→ **ENTRIES PROVIDED**:
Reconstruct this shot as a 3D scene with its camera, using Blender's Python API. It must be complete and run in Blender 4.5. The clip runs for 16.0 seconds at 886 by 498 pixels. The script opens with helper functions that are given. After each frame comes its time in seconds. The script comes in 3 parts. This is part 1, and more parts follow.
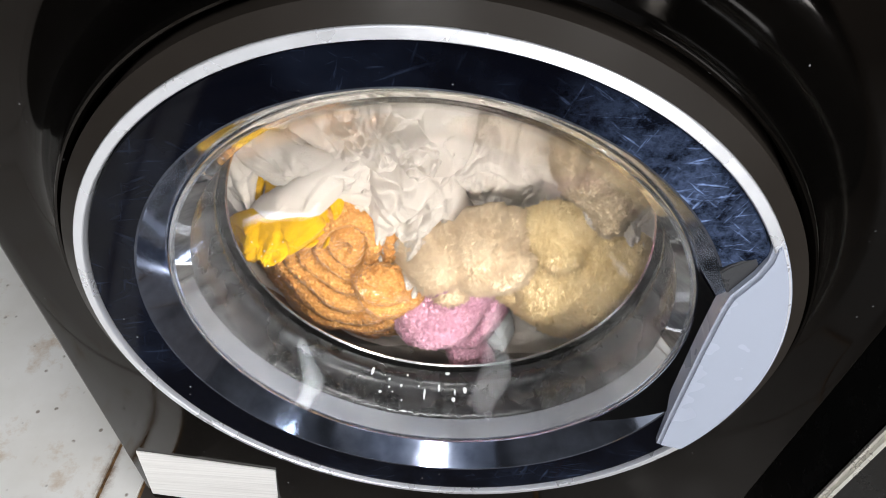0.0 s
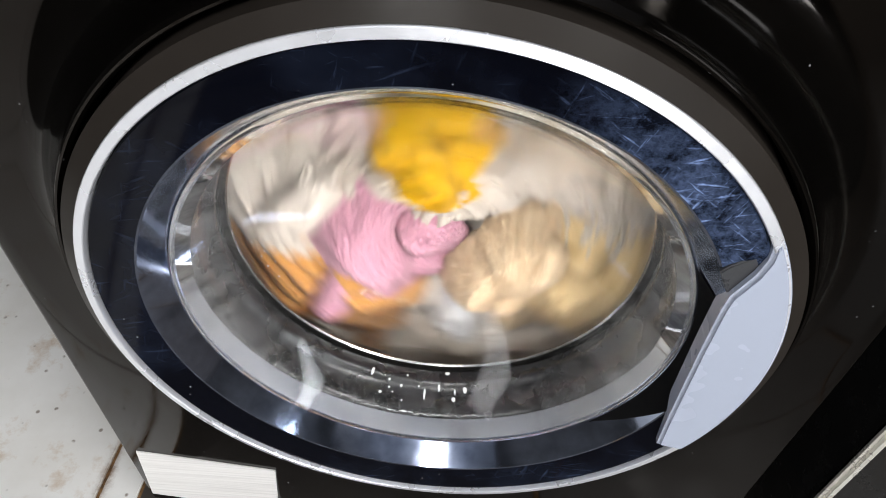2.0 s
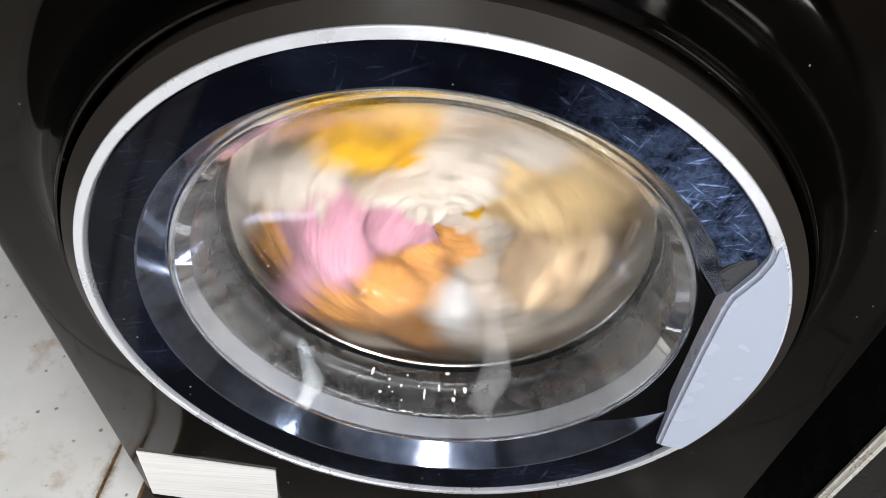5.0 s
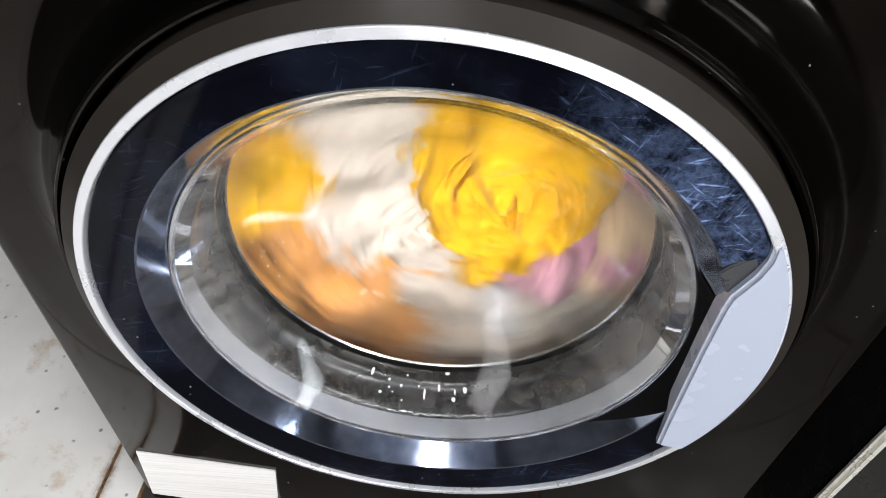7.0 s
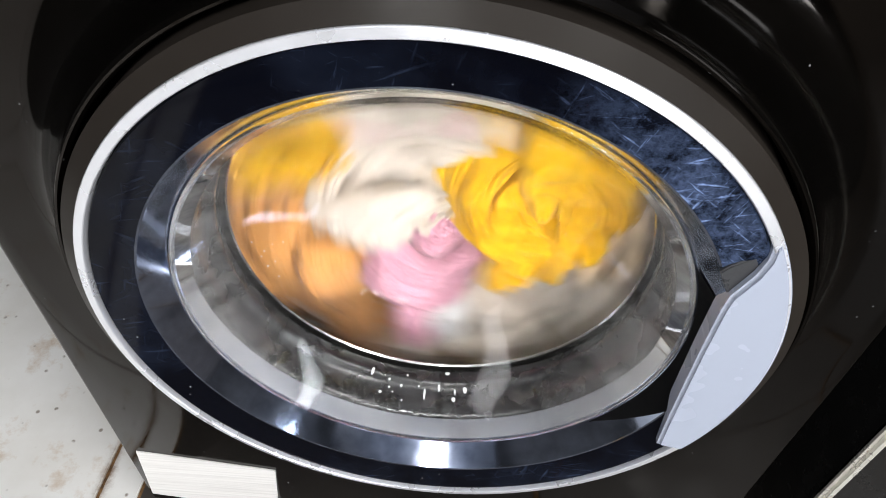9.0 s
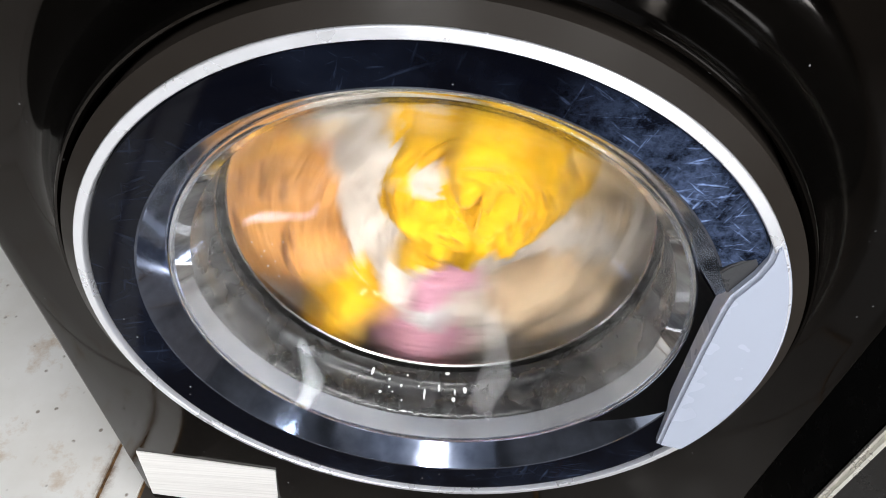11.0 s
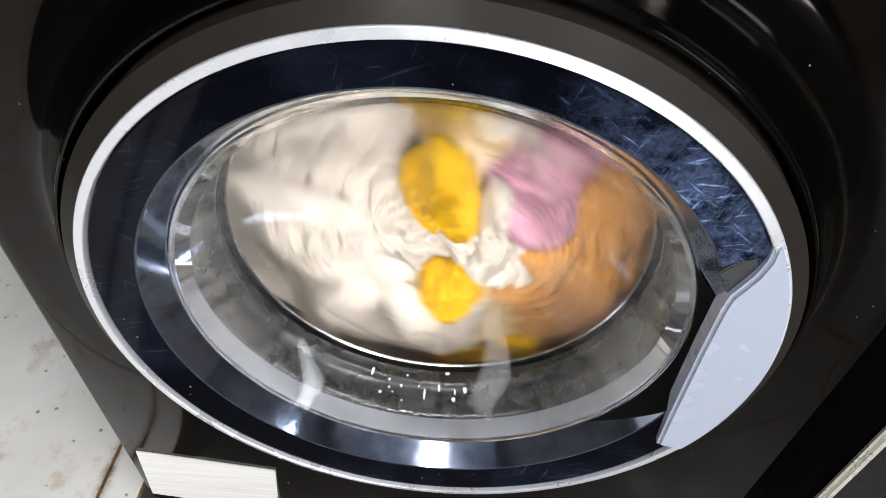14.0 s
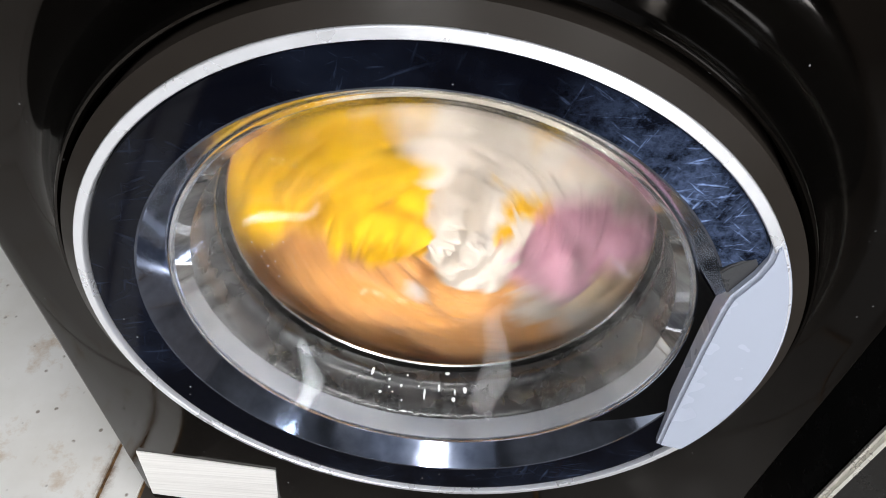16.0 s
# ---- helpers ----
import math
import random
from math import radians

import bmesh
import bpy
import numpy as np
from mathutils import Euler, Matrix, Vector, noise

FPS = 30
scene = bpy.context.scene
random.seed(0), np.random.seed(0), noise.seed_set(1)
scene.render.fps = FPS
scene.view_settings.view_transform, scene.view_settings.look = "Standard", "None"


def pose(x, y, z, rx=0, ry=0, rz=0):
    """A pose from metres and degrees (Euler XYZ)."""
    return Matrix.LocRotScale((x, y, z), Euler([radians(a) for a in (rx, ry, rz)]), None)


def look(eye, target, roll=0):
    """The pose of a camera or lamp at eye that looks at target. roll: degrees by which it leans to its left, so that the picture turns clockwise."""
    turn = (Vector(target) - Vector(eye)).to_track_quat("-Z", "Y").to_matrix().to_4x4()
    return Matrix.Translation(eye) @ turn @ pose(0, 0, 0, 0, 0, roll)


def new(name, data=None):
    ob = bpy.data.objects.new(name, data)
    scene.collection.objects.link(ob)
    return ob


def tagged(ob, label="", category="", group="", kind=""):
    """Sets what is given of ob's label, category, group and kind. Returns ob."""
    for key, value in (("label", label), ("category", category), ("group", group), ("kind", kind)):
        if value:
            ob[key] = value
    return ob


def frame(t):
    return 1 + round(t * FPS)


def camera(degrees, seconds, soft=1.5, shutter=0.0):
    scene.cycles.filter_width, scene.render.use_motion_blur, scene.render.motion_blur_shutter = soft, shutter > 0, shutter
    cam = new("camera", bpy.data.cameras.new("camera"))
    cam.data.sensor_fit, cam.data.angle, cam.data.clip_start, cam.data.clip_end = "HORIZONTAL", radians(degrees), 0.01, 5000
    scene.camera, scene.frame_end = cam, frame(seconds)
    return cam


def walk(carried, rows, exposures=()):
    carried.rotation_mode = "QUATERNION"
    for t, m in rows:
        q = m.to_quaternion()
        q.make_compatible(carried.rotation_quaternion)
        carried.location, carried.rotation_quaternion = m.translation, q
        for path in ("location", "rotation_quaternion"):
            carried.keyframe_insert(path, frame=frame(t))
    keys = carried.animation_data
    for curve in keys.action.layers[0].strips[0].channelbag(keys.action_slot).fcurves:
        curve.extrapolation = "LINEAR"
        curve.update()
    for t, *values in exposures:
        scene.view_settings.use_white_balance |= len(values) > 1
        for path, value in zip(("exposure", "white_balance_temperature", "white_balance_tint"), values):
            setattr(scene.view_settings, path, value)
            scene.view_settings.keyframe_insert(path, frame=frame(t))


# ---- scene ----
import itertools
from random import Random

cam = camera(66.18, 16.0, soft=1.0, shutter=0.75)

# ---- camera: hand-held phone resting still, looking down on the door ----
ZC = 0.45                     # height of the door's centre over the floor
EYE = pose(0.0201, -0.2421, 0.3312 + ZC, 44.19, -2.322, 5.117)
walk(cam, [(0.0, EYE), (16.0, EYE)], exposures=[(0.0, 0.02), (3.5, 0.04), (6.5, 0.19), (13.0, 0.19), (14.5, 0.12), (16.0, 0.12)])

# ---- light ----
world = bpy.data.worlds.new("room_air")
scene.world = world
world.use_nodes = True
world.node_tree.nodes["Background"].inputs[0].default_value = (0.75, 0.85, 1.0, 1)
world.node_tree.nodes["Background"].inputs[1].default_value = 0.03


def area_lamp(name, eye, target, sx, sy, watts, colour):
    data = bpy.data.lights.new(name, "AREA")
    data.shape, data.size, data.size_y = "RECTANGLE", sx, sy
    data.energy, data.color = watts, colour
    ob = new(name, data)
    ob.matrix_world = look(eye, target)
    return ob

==

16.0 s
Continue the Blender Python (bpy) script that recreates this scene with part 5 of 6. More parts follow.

→ **DESCRIPTION OF THE TASK**:
Give again only the lines from the one bearing "scene = bpy.context.scene" through the one bearing "return 1 + round(t * FPS)", exactly as they stand.

→ **SOLVED PROBLEM**:
scene = bpy.context.scene
random.seed(0), np.random.seed(0), noise.seed_set(1)
scene.render.fps = FPS
scene.view_settings.view_transform, scene.view_settings.look = "Standard", "None"


def pose(x, y, z, rx=0, ry=0, rz=0):
    """A pose from metres and degrees (Euler XYZ)."""
    return Matrix.LocRotScale((x, y, z), Euler([radians(a) for a in (rx, ry, rz)]), None)


def look(eye, target, roll=0):
    """The pose of a camera or lamp at eye that looks at target. roll: degrees by which it leans to its left, so that the picture turns clockwise."""
    turn = (Vector(target) - Vector(eye)).to_track_quat("-Z", "Y").to_matrix().to_4x4()
    return Matrix.Translation(eye) @ turn @ pose(0, 0, 0, 0, 0, roll)


def new(name, data=None):
    ob = bpy.data.objects.new(name, data)
    scene.collection.objects.link(ob)
    return ob


def tagged(ob, label="", category="", group="", kind=""):
    """Sets what is given of ob's label, category, group and kind. Returns ob."""
    for key, value in (("label", label), ("category", category), ("group", group), ("kind", kind)):
        if value:
            ob[key] = value
    return ob


def frame(t):
    return 1 + round(t * FPS)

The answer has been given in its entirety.